Thursday, February 21, 2013

The Greatest Robbery Of All Time

That's what all the talk about "saving" Social Security amounts to.
Ronald Reagan and his boy Alan Greenspan (and various and sundry
coconspirators) engineered an enormous shift of the tax burden from
the wealthy to the lower classes in 1983. The catch was, in the
future the burden would shift back. And people like Pete Peterson
have armies of minions fighting to make sure it never happens.
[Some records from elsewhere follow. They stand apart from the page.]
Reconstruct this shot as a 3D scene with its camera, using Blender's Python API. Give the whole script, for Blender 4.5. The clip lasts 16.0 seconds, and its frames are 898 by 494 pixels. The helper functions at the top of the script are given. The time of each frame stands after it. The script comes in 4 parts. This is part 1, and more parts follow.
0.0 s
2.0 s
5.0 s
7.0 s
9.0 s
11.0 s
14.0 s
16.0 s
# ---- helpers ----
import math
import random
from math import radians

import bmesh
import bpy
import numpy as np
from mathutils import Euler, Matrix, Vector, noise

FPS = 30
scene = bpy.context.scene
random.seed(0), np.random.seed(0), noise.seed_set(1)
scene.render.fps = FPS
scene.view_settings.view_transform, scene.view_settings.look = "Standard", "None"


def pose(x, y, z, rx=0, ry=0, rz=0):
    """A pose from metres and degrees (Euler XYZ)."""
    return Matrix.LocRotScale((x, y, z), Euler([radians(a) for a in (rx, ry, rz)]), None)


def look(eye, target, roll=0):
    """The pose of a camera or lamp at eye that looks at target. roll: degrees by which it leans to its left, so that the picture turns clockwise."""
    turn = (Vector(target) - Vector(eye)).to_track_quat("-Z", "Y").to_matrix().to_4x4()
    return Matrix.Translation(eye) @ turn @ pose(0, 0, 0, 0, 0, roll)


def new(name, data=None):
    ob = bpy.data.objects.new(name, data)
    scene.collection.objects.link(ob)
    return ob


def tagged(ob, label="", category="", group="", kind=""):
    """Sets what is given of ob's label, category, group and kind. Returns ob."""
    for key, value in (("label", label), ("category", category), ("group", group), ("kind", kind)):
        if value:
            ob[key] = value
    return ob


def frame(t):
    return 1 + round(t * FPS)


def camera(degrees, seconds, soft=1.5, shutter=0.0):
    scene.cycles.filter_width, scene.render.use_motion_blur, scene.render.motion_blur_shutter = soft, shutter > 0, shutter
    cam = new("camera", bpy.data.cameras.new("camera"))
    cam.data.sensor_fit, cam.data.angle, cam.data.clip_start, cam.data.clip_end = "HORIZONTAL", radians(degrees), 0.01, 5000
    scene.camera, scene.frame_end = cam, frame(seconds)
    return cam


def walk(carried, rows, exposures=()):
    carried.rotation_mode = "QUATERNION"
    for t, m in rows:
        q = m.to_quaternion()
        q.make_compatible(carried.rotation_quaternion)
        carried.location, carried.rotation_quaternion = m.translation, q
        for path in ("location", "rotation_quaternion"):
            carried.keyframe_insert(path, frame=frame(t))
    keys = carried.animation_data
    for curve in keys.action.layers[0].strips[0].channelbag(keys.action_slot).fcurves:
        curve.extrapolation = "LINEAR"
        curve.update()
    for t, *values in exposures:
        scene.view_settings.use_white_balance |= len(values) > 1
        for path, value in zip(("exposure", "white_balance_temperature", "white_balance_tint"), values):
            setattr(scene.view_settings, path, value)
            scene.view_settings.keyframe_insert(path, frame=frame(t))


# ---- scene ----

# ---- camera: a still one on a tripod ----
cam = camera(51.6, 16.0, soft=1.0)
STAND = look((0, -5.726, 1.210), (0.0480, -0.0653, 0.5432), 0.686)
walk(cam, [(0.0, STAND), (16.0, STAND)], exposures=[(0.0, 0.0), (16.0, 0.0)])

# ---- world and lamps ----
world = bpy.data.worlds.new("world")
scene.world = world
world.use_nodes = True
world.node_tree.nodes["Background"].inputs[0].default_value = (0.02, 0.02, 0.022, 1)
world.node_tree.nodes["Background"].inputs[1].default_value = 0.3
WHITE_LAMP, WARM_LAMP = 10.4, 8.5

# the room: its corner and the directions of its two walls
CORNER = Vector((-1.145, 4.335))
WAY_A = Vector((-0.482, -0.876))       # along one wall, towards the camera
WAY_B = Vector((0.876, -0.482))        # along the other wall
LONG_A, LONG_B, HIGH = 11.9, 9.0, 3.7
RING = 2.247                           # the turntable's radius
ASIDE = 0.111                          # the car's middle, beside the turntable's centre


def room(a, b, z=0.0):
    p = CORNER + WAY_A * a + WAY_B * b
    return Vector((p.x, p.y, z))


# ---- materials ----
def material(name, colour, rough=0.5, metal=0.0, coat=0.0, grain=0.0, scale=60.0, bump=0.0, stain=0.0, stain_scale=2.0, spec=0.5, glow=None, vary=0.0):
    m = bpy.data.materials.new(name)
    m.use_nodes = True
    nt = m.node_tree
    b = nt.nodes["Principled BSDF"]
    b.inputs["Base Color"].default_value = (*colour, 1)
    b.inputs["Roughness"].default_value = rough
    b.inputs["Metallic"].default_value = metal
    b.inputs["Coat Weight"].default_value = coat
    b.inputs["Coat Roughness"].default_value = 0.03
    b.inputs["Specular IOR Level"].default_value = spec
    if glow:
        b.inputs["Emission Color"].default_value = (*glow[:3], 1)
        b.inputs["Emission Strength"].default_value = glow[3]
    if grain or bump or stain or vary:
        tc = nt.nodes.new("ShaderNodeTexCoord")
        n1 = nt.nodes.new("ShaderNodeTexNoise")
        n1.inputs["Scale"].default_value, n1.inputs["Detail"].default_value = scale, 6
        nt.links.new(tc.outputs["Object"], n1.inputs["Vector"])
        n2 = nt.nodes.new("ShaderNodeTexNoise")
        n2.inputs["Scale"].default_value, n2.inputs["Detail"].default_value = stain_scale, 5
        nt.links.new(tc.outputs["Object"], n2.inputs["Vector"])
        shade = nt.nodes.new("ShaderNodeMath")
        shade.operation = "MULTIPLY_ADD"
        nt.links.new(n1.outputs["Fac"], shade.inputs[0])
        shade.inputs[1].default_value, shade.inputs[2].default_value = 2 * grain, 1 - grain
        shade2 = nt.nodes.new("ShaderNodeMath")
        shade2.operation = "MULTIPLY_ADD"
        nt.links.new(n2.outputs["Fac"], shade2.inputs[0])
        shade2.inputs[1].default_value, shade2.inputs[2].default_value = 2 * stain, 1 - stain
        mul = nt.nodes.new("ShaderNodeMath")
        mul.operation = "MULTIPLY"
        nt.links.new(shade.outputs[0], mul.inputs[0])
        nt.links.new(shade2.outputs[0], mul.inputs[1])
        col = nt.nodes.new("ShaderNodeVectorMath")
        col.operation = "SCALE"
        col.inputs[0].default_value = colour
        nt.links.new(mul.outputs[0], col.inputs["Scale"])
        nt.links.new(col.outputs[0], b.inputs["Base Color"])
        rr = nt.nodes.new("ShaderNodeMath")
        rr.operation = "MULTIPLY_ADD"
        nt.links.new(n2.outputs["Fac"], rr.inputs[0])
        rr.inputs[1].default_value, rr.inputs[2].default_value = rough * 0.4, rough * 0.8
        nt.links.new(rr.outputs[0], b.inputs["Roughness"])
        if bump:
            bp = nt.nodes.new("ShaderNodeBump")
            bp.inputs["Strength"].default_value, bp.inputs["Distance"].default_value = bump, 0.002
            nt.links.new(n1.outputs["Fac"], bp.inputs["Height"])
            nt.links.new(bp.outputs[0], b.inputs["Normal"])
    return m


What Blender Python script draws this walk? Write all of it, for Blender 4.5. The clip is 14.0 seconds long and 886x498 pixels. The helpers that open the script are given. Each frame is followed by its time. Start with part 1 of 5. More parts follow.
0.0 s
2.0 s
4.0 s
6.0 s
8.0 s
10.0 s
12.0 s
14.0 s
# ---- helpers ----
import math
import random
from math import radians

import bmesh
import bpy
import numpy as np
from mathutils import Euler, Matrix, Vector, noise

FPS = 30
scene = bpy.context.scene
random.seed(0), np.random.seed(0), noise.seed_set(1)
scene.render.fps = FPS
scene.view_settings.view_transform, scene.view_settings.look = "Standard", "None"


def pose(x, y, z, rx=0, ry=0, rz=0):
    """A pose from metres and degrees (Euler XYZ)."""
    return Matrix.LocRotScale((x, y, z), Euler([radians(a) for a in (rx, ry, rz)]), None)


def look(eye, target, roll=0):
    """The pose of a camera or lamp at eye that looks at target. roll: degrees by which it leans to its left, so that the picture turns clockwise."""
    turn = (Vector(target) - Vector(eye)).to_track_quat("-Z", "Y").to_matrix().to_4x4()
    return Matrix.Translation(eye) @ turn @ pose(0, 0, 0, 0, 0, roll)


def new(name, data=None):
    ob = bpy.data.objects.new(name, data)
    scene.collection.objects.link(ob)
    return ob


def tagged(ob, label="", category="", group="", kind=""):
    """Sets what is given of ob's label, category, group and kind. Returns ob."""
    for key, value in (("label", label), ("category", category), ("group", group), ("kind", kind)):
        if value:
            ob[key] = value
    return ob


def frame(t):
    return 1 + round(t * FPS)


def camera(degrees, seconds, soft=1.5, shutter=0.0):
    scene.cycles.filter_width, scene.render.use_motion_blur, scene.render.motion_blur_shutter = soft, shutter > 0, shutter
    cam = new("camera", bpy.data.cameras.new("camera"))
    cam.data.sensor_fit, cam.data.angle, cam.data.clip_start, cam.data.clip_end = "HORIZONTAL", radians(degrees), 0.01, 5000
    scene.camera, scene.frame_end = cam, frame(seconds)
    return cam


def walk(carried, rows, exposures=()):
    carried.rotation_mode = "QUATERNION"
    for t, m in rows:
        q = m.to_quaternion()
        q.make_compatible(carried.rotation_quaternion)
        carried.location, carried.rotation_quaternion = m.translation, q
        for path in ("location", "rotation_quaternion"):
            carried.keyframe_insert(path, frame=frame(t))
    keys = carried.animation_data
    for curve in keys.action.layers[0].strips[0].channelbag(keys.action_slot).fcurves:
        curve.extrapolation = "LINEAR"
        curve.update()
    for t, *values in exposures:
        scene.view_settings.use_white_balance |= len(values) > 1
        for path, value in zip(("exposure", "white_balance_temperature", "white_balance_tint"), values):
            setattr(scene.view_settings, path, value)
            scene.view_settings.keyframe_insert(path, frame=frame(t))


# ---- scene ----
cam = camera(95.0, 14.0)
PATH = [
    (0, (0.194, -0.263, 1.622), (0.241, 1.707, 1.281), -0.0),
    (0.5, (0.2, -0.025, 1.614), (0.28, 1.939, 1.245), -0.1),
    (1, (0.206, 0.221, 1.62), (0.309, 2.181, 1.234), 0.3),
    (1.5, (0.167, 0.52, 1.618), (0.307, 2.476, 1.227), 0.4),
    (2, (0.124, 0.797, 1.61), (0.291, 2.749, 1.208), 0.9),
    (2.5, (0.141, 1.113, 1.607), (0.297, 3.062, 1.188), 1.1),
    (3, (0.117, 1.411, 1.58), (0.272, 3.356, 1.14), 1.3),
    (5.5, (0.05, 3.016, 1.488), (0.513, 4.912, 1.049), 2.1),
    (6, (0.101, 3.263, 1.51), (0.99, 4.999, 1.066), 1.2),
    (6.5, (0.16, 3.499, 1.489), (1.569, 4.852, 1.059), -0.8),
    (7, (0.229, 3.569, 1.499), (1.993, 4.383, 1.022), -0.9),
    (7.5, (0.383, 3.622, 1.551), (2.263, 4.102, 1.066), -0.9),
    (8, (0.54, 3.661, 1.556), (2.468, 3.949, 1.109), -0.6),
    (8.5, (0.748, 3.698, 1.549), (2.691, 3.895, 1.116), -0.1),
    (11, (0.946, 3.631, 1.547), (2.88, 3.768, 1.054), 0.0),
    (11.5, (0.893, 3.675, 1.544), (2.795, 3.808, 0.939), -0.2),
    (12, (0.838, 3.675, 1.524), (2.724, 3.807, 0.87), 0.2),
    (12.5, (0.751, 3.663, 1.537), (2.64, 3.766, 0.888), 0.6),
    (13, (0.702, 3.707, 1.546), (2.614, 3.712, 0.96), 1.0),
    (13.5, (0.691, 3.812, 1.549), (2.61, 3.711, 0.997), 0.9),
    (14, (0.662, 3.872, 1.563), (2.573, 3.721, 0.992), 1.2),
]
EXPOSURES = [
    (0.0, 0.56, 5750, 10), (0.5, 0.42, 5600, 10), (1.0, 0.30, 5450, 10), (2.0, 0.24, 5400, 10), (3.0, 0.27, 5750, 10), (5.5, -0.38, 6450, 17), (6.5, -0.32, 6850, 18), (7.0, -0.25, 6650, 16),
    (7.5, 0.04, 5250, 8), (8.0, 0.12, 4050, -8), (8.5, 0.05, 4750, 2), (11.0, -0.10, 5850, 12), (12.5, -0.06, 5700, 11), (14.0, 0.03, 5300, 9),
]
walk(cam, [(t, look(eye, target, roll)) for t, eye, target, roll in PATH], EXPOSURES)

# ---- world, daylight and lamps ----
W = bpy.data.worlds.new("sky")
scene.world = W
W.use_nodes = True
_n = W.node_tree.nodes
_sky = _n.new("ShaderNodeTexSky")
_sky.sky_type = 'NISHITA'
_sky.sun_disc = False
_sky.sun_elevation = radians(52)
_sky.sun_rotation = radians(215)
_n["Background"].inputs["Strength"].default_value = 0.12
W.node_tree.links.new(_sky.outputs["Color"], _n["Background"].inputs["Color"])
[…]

> "Starting in 1983, the payroll tax was deliberately set higher than it needed to be to cover payments to retirees. For the next 30 years, this extra money was sent to the Treasury, and this windfall allowed income tax rates to be lower than they otherwise would have been. During this period, people who paid payroll taxes suffered from this arrangement, while people who paid income taxes benefited.
>
> Now things have turned around. As the baby boomers have started to retire, payroll taxes are less than they need to be to cover payments to retirees. To make up this shortfall, the Treasury is paying back the money it got over the past 30 years, and this means that income taxes need to be higher than they otherwise would be. For the next few decades, people who pay payroll taxes will benefit from this arrangement, while people who pay income taxes will suffer.
>
> If payroll taxpayers and income taxpayers were the same people, none of this would matter. The trust fund really would be a fiction. But they aren't. Payroll taxpayers tend to be the poor and the middle class. Income taxpayers tend to be the upper middle class and the rich. ... When wealthy pundits like Krauthammer claim that the trust fund is a fiction, they're trying to renege on a deal halfway through because they don't want to pay back the loans they got."


http://digbysblog.blogspot.com/2013/02/we-think-it-might-be-possible-we-wont.html?m=1

They won't rest until we're back to feudalism or worse.